The Coen brothers continue to riff off the styles of great American crime writers, following their Dashiell Hammett (Miller's Crossing) and Raymond Chandler (The Big Lebowski) films, with this variation on themes by James M. Cain.
Early film versions of Cain's Double Indemnity and The Postman Always Rings Twice streamlined his distinctive third acts, which seem like left-field sequels to the main stories. But here, the Cain homage carries through to The Man Who Wasn't There's strange finale, with the hero collapsing as ironies unnoticed earlier spin round to trap him.
After the popular acceptance of the Coen style in such warm-ish movies as The Big Lebowski and O Brother, Where Art Thou?, this is a chilly film, in stark black and white, as if the brothers want to get back to their core audience.

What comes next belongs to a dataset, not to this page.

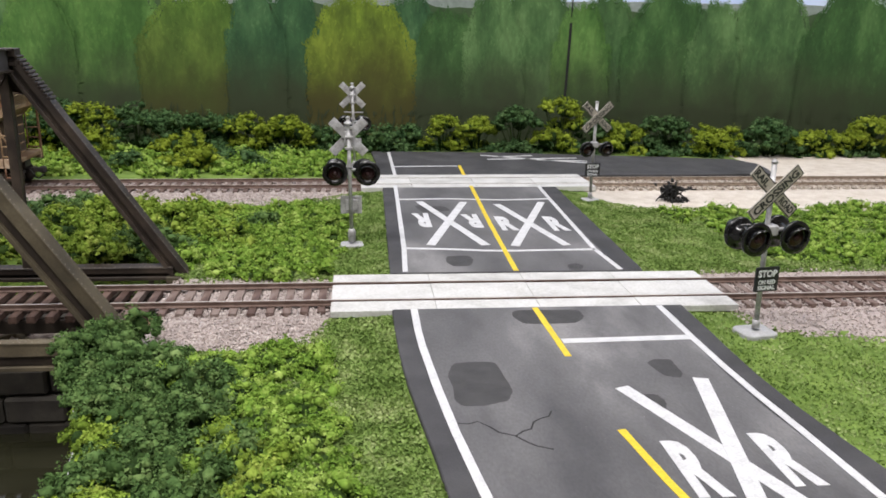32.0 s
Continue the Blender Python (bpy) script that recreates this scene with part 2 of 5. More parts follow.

Surrounded by motormouths, Ed - played by Thornton in a somehow disturbing toupee - keeps to himself. Sometimes he's distracted by tiny details or odd crusades, but usually he's uncommitted to any of his ambitions and unresentful of the worst that fate deals him. Ed refuses to take part in the story he is narrating or make any moral judgement at all, even on people who have done him enormous wrongs.
The Coens' trademark wry dialogue is present, with a literary love for the odd, everyday turn of phrase, and the terrific cast fit in perfectly with the style. Devotees note: a spinning hubcap/flying saucer serves the visual function here that in earlier Coen films was taken by a hat, a hula-hoop, a tumbleweed and a tin of pomade.